Pénaliste : le métier amène à travailler sur soi. Il exige une capacité d’écoute, une résilience, comme un médecin. Il doit être dédié à son client et avoir la distance nécessaire.
Aurais-je eu la distanciation ad hoc, ce n’est pas sûr.
Joueur de foot professionnel : je n’avais pas le niveau. Inatteignable. Sa vie est beaucoup plus difficile que les gens ne le pensent. Peu d’élus. Beaucoup d’échecs. Sa carrière peut se stopper à chaque instant. J’apprécie la capacité à s’épanouir tout en étant un élément du collectif.
Scénariste : là, il n’est pas trop tard ! J’aime beaucoup écrire. Le temps me manque aujourd’hui. Travailler mon imaginaire autour de séries ou de polars.
L’appréciation professionnelle qui vous a marquée ?
« Tu m’as aidé à grandir et à donner le meilleur de moi-même. Tout en respectant qui je suis ». En tant qu’enseignant, j’aime aider chacun à faire de son mieux, découvrir sa vocation, donner le meilleur de soi-même, instaurer un respect réciproque. Et bien sûr, veiller à ne pas blesser.
Quels sont vos référents ?
Mon père. Un homme juste et fiable, parti de loin. A qui on pouvait faire confiance. Un meneur d’hommes avec des défauts dont il était conscient. Quelqu’un qui ne se prenait pas pour un autre. Et qui ne prenait pas les autres pour ce qu’ils n’étaient pas.
Le livre que vous auriez aimé écrire ?
L’Odyssée d’Homère. Voyager, au sens d’une aventure, se confronter à des choses extraordinaires. Le voyage intérieur aussi.
Le livre que vous lisez actuellement ?
« Les jaloux », de James Lee Burke. Un des plus grands auteurs américains encore vivants qui écrit des polars se déroulant principalement en Louisiane.
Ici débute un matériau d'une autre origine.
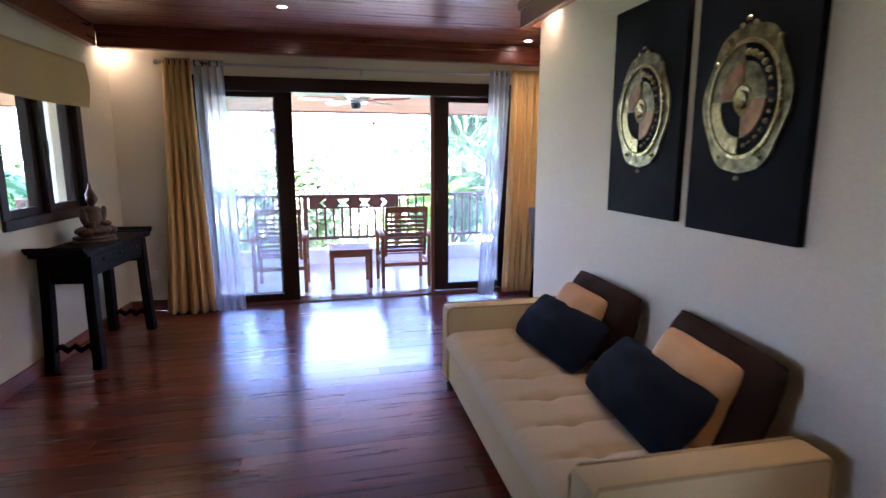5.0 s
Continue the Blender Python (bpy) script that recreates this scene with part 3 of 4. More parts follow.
# fan under the soffit
fz = 2.10
fan = thing("ceiling_fan", 4.45, 10.29, fz, label="brass and wood balcony ceiling fan at rest", category="ceiling fan")
part("rod", rod((0, 0, 0.06), (0, 0, 0.23), 0.014), DARKMETAL, fan)
part("canopy", lathe([(0.02, 0.14), (0.06, 0.16), (0.07, 0.20)]), BRASS, fan, smooth=40)
AGEDBRASS = surface("aged_brass", (0.32, 0.24, 0.14), (0.42, 0.33, 0.2), 0.35, 40, 4, 0.05, 0.0005, metal=0.8)
part("motor", lathe([(0.07, -0.05), (0.150, -0.04), (0.165, -0.02), (0.165, 0.035), (0.15, 0.05), (0.08, 0.06), (0.03, 0.08)]), AGEDBRASS, fan, "antique brass motor housing", smooth=40)
part("motor_band", lathe([(0.140, -0.075), (0.146, -0.07), (0.146, -0.045), (0.120, -0.04)]), CHROME, fan, "polished steel band", smooth=40)
part("switch_cup", lathe([(0.03, -0.15), (0.055, -0.14), (0.06, -0.09), (0.075, -0.07)]), DARKMETAL, fan, smooth=40)
part("pull_chain", rod((0.035, 0, -0.27), (0.035, 0, -0.14), 0.002, seg=6), BRASS, fan)
FANBLADE = wood("pale_fan_blade", (0.62, 0.44, 0.35), (0.72, 0.54, 0.44), 0.4, 0, 0.1)
for i in range(5):
    m = Matrix.Rotation(radians(44 + 72 * i), 4, "Z") @ Matrix.Rotation(radians(12), 4, "X")
    out = [(0.21, -0.055), (0.35, -0.07), (0.60, -0.078), (0.66, -0.06), (0.68, 0), (0.66, 0.06), (0.60, 0.078), (0.35, 0.07), (0.21, 0.055)]
    bl = part("blade", prism(out, 0.008, m @ Matrix.Translation((0, 0, -0.05))), FANBLADE, fan)
    part("blade_arm", box(0.10, -0.022, -0.056, 0.26, 0.022, -0.05, 0.002, m=m), AGEDBRASS, bl)


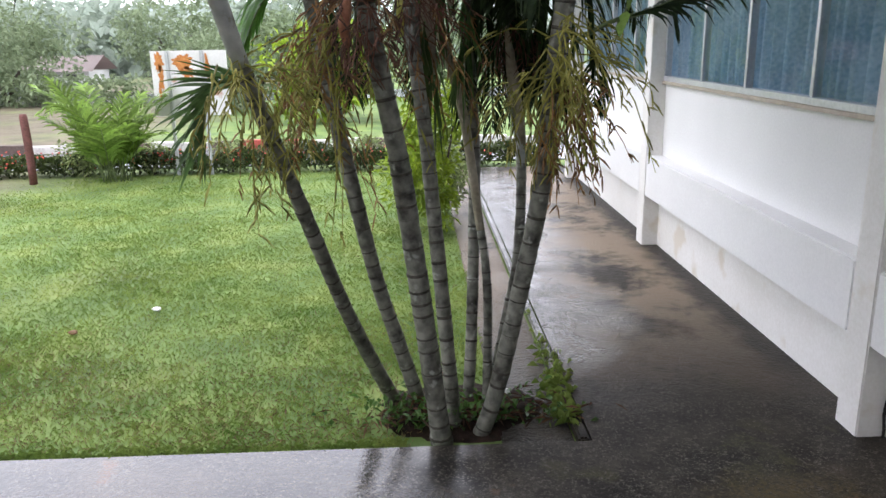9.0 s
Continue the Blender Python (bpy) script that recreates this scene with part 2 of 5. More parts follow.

J’adore ! Il dessine des galeries de portraits avec tellement de talent. Des personnages pas totalement bons, avec leurs zones d’ombres … Les méchants sont très méchants !
La plume est poétique et mystique. Je visualise les ambiances, les odeurs, les paysages. C’est toute une plongée dans un univers, très prenant.
Votre film préféré ?
Un film que j’ai vu à plusieurs reprises. « Il était une fois en Amérique. » Histoire d’un pays, d’individus, de vies. Violent, nostalgique. Une bande son dont on se souvient, avec le talent d’Ennio Morricone.
La pire injure ?
Celle qui est faite à ma confiance et mon intelligence.